→ TASK DIRECTIONS: Take the lines from the top down to and including the one with "scene.collection.objects.link(made[o])" and repeat them exactly. Omit images.

— begin —

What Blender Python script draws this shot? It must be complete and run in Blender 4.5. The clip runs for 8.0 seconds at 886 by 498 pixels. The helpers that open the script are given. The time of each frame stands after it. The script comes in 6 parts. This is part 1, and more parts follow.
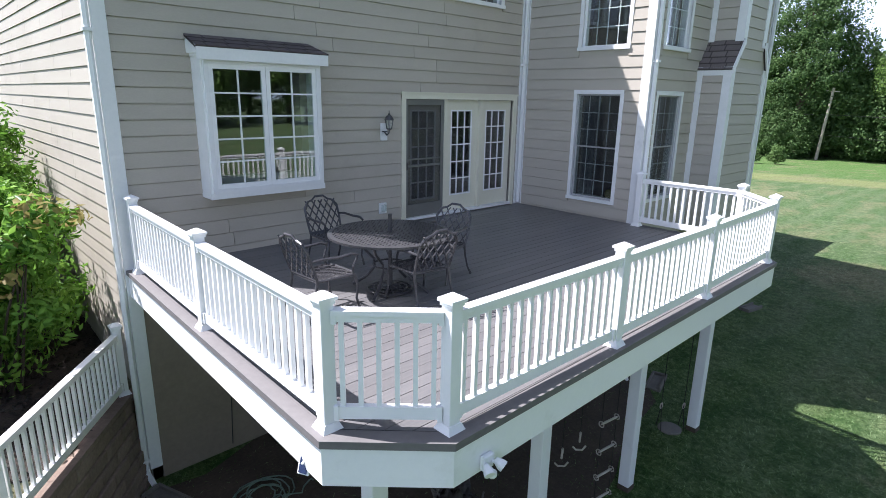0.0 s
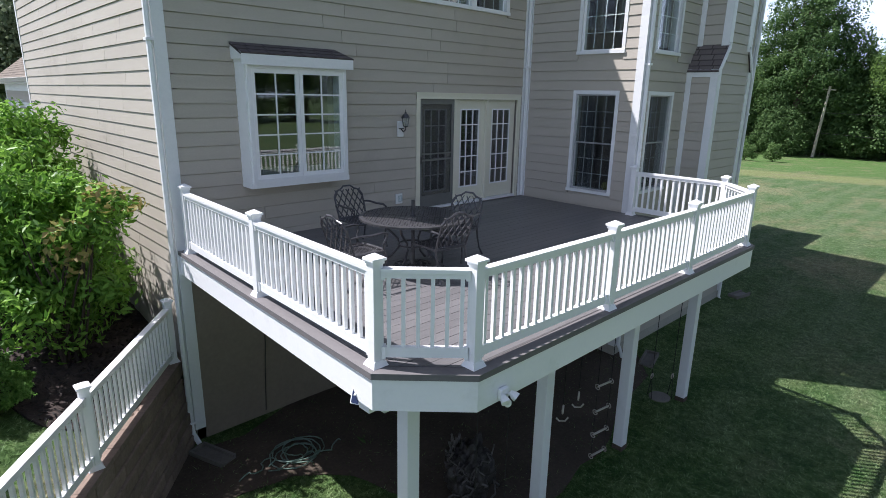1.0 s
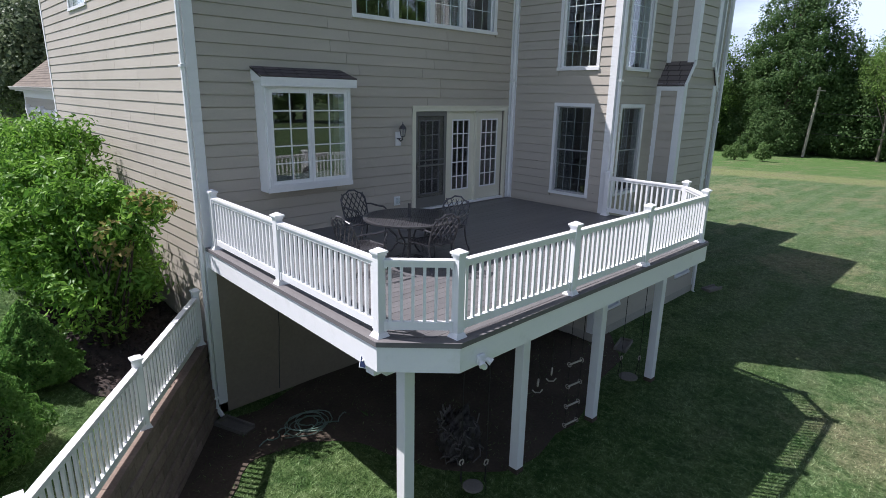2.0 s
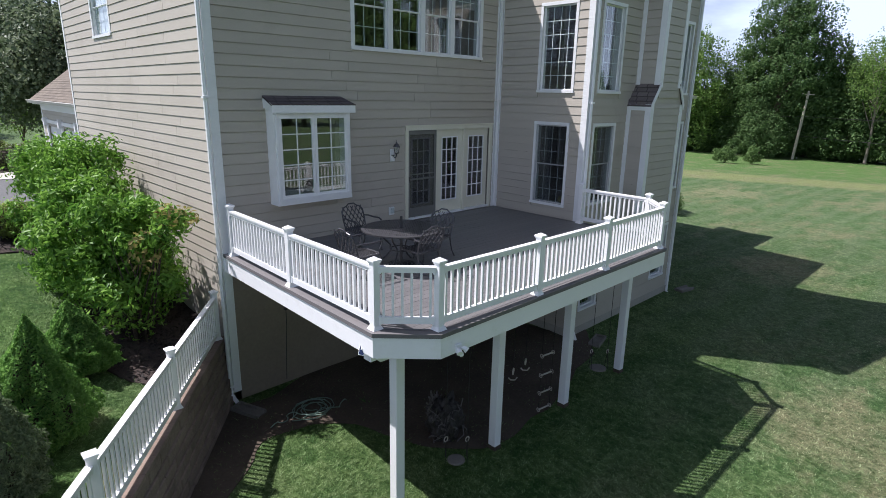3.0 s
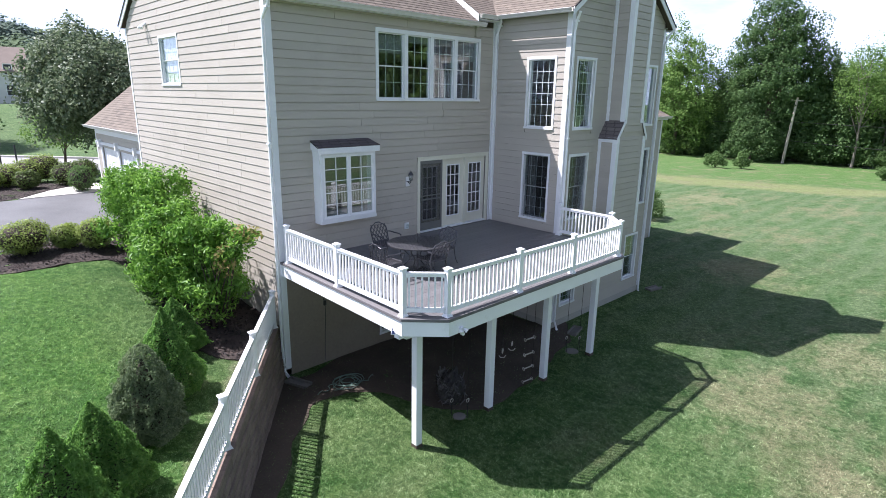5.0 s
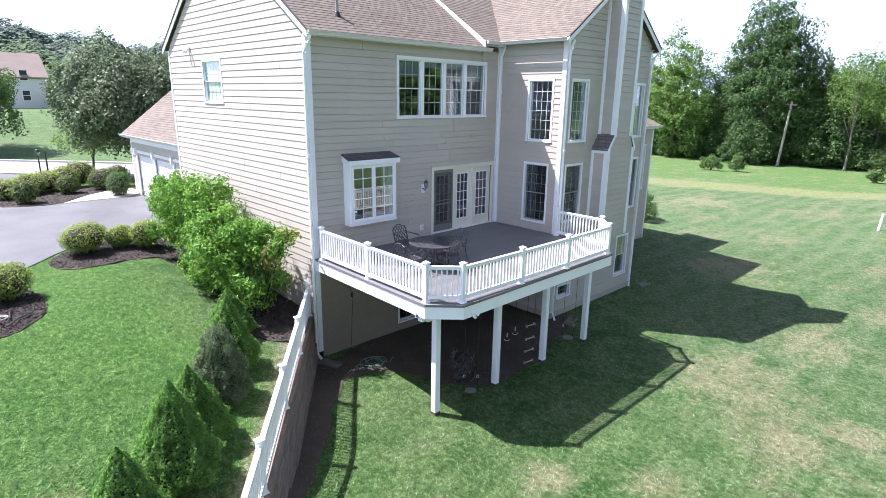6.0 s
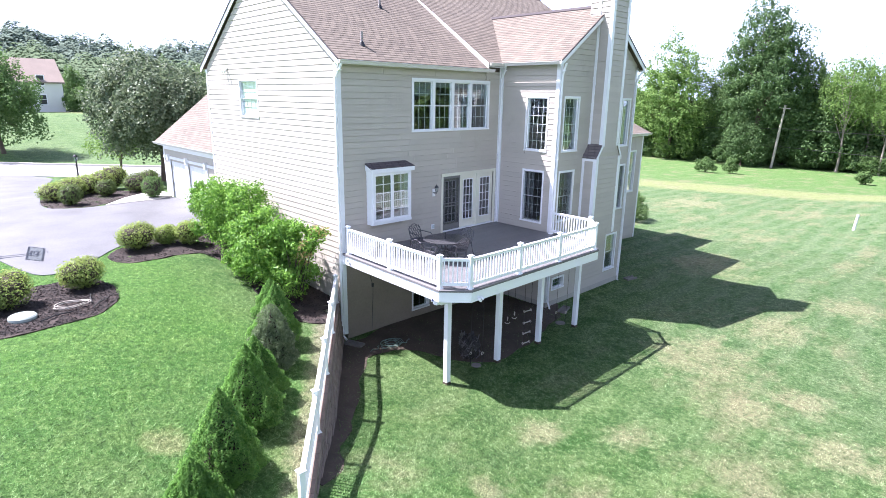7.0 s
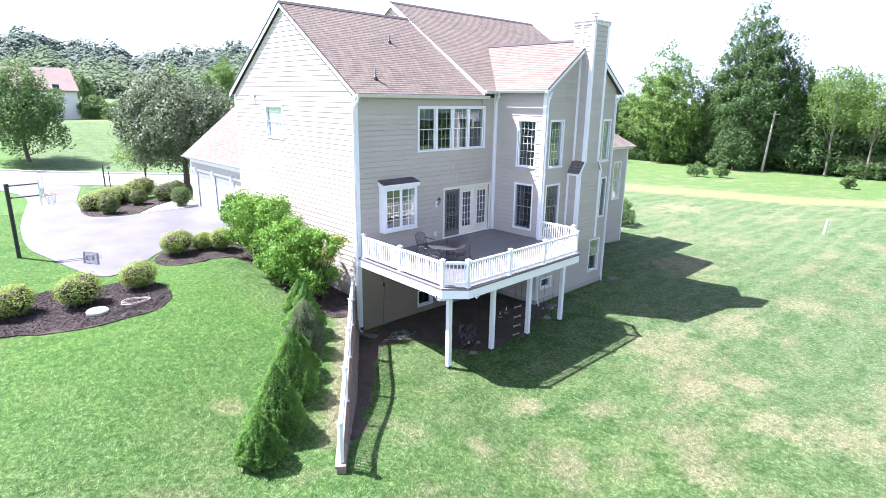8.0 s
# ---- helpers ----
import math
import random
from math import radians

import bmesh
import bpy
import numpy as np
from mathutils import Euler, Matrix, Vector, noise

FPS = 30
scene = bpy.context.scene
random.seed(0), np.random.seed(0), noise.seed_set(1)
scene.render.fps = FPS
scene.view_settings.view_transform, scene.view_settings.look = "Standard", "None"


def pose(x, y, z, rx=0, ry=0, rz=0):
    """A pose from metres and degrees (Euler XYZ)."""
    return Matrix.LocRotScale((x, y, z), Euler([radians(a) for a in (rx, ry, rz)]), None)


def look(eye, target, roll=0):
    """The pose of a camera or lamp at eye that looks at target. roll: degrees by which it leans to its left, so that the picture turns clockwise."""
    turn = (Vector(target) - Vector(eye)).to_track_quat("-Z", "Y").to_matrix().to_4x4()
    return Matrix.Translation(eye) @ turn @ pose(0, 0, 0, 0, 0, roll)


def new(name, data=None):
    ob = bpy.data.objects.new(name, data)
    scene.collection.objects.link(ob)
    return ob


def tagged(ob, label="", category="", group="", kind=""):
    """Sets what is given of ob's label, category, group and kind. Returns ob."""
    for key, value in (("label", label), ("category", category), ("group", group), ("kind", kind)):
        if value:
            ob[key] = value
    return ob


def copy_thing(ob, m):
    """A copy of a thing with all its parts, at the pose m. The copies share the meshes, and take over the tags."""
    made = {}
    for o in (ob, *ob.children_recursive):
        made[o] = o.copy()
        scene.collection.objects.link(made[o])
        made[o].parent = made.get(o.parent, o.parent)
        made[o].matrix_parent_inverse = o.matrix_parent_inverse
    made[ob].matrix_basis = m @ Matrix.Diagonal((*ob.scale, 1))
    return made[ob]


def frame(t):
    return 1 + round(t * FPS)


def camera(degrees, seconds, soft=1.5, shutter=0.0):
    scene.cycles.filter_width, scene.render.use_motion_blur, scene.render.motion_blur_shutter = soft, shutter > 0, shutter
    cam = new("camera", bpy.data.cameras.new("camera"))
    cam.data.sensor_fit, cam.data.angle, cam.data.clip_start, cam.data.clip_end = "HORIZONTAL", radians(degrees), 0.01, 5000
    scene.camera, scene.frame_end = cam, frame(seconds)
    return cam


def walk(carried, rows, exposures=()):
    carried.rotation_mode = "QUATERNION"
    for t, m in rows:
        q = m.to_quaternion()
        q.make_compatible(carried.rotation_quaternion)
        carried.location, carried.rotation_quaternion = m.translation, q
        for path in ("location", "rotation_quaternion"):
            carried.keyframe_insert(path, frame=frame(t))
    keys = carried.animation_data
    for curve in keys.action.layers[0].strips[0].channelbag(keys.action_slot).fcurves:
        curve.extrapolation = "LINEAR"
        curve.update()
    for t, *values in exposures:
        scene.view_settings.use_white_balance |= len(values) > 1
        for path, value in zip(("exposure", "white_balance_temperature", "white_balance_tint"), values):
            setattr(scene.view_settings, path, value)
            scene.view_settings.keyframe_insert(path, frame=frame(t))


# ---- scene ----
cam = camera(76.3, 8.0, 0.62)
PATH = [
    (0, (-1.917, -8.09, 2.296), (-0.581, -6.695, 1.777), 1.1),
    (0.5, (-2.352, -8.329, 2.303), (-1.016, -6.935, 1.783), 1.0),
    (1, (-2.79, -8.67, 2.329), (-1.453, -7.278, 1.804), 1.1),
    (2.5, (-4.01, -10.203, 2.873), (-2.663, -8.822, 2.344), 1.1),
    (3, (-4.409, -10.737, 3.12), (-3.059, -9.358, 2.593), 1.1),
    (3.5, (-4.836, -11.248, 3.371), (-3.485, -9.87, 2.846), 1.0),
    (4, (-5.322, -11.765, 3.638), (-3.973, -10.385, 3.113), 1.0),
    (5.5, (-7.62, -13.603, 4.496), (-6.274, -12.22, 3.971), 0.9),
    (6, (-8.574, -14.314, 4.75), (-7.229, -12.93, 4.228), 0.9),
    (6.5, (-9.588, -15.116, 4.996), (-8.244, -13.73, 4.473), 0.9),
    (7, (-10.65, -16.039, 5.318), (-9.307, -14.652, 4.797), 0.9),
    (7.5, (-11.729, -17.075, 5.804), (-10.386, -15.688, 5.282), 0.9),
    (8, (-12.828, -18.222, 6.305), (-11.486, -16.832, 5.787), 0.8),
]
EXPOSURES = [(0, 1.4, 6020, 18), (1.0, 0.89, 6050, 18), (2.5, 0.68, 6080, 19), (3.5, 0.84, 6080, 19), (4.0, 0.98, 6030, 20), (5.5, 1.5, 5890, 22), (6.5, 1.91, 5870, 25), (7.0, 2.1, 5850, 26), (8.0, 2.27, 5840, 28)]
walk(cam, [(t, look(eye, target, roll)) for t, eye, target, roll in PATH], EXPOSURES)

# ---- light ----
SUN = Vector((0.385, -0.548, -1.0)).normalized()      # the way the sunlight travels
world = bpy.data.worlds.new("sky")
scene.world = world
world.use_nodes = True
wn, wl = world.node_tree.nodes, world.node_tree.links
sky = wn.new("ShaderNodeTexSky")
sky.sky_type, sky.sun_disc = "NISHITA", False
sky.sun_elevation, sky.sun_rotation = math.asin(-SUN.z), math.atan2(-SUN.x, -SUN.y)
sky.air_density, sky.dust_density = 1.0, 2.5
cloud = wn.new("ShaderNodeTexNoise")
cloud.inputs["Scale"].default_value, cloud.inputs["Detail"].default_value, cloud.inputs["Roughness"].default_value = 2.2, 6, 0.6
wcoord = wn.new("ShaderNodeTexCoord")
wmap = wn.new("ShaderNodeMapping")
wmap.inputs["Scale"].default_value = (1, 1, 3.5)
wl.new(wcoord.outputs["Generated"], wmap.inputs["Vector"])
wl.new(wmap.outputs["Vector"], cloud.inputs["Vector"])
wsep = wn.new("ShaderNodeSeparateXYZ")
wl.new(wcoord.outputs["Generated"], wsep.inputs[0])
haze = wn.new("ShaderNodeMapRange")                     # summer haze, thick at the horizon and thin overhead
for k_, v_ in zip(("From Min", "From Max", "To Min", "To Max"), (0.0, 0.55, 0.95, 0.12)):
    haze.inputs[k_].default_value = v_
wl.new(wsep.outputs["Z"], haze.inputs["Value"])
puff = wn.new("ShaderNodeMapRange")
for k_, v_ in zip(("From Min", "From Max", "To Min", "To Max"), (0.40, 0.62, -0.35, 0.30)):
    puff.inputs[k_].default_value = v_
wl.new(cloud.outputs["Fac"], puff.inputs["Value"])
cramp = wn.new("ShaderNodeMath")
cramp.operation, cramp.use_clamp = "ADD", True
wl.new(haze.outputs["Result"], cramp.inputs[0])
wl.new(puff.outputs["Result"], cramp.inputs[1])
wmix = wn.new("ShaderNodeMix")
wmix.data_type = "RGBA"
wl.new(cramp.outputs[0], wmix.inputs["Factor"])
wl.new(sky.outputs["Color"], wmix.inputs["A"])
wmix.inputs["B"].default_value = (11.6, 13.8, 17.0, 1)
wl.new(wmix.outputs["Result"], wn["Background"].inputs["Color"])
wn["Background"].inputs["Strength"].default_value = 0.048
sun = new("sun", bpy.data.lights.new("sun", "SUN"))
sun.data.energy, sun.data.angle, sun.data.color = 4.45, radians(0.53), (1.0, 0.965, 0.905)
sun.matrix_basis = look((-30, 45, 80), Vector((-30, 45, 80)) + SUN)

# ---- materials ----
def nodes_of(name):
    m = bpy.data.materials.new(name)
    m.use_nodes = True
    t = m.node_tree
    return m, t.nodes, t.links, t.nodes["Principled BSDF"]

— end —

→ RESPONSE BELOW:
What Blender Python script draws this shot? It must be complete and run in Blender 4.5. The clip runs for 8.0 seconds at 886 by 498 pixels. The helpers that open the script are given. The time of each frame stands after it. The script comes in 6 parts. This is part 1, and more parts follow.
0.0 s
1.0 s
2.0 s
3.0 s
5.0 s
6.0 s
7.0 s
8.0 s
# ---- helpers ----
import math
import random
from math import radians

import bmesh
import bpy
import numpy as np
from mathutils import Euler, Matrix, Vector, noise

FPS = 30
scene = bpy.context.scene
random.seed(0), np.random.seed(0), noise.seed_set(1)
scene.render.fps = FPS
scene.view_settings.view_transform, scene.view_settings.look = "Standard", "None"


def pose(x, y, z, rx=0, ry=0, rz=0):
    """A pose from metres and degrees (Euler XYZ)."""
    return Matrix.LocRotScale((x, y, z), Euler([radians(a) for a in (rx, ry, rz)]), None)


def look(eye, target, roll=0):
    """The pose of a camera or lamp at eye that looks at target. roll: degrees by which it leans to its left, so that the picture turns clockwise."""
    turn = (Vector(target) - Vector(eye)).to_track_quat("-Z", "Y").to_matrix().to_4x4()
    return Matrix.Translation(eye) @ turn @ pose(0, 0, 0, 0, 0, roll)


def new(name, data=None):
    ob = bpy.data.objects.new(name, data)
    scene.collection.objects.link(ob)
    return ob


def tagged(ob, label="", category="", group="", kind=""):
    """Sets what is given of ob's label, category, group and kind. Returns ob."""
    for key, value in (("label", label), ("category", category), ("group", group), ("kind", kind)):
        if value:
            ob[key] = value
    return ob


def copy_thing(ob, m):
    """A copy of a thing with all its parts, at the pose m. The copies share the meshes, and take over the tags."""
    made = {}
    for o in (ob, *ob.children_recursive):
        made[o] = o.copy()
        scene.collection.objects.link(made[o])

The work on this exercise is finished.